The submission can also be considered for the Representations of Space, Architecture and Conflicts, and Anthropology and Territories categories.
This project was realized as part of a year-long Graduate Fellowship at the Headlands Center for the Arts in Sausalito, California. The Art Center is in the Marin Headlands, part of the Golden Gate National Recreation Area. This area was a military base and a defensive outpost for nearly a century against potential sea attacks. During the Cold War between the U.S. and the USSR, it housed one of the Nike Missile Sites, designed to protect the region from a potential nuclear threat.
During the military occupation, the natural landscape experienced significant changes. Soldiers built roads, dug tunnels, and relocated rock that had been blasted from its original site. The coastline is scattered with observation posts, bunkers, and batteries, all staring intently into the ocean's vast emptiness, altering the landscape's innocent beauty with tension. The military structures are slowly being overtaken by ivy, cracking and decaying, symbolizing an invisible presence—emblems of an unfulfilled history of conflict. They reveal the hidden trauma of the area, with scars surfacing unexpectedly through the vegetation, undermining the visitor's trust in the visible, alluring beauty; beneath it lies darkness. Through the eyes of animals, nature seems to gaze back at human outsiders—with a direct, unfocused, and unseeing stare, as if looking into the distance—a thousand-yard stare.

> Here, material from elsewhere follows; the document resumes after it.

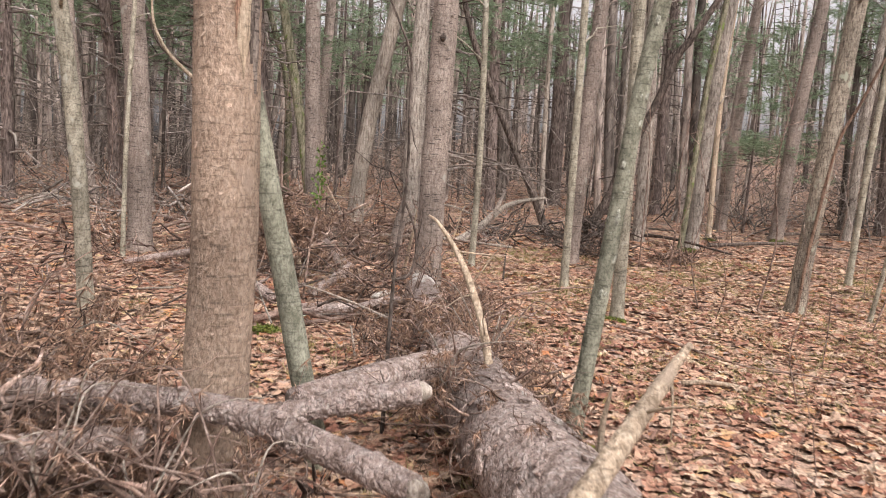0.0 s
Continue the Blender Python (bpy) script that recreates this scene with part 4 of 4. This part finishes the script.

The term "thousand-yard stare" describes the blank, unfocused gaze seen in individuals who are dissociating due to intense stress or trauma. Initially associated with soldiers exhibiting signs of post-traumatic stress, it has now also come to refer to the distant gaze seen in people under high levels of stress or those with specific mental health conditions. As a citizen of the Russian Federation, Oleg seeks indirect ways to express the personal trauma of being involuntarily connected to the actions of an aggressor state. He also explores the hidden socio-cultural undercurrents embedded in the art residency landscape.